Croydon LBC’s children’s services have been criticised by Ofsted for failing to implement changes quickly enough.
The authority’s response to recommendations has been “too slow”, according to the the inspection agency’s third letter to the authority since it was rated inadequate in September 2017.
Inspector Anne Waterman said in her letter that the quality of services and management oversight at the authority remained “variable”, while also recognising that improvements had been made in training and engagement.
“Senior managers have correctly identified the priority actions that are necessary, but implementation has not been at the pace required to ensure that children’s circumstances improve in a timely way,” Ms Waterman said.
The council appointed three new senior managers to its children’s services department after Ofsted’s inspection, which had identified serious and widespread failures exposing children to a risk of significant harm.

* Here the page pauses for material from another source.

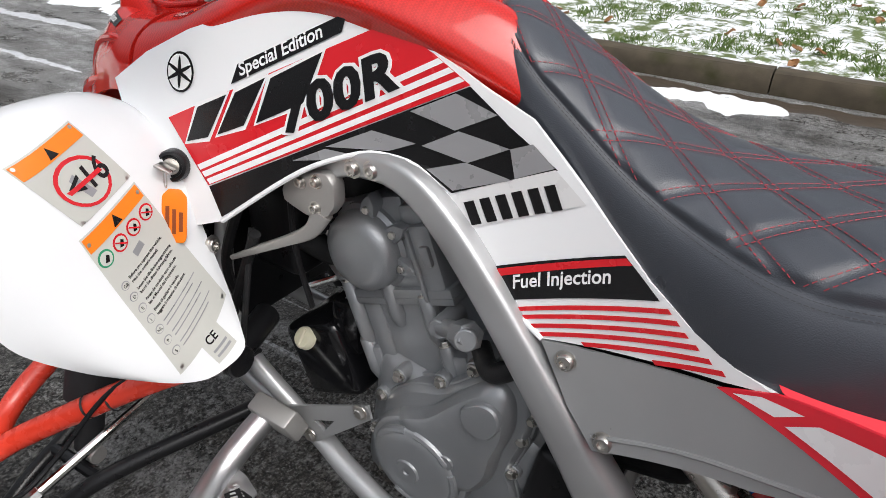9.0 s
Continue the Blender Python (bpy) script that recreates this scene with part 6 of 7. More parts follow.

Managers were criticised in Ms Waterman’s latest letter, dated 2 August, for their oversight of individual cases, especially with regards updates and progressions on individual children’s plans.
This lack of oversight was also found to be affecting frontline caseworkers. In noting an “increase in demand” and a “high vacancy rate”, Ms Waterman reported that staff had spoken of their concerns over increasing workloads.
“Children are not always seen frequently enough, because visits are undertaken late or are missed. This was particularly evident when cases transferred from the assessment teams to the care planning teams, and impacted on the ability of children to develop relationships with their social workers,” Ms Waterman said in her report.
In May, the Department for Education approved a proposal for Croydon to receive “intensive peer support” from Camden LBC in a bid to improve its children’s social care services, following a government order to consult with the borough on improvement strategies.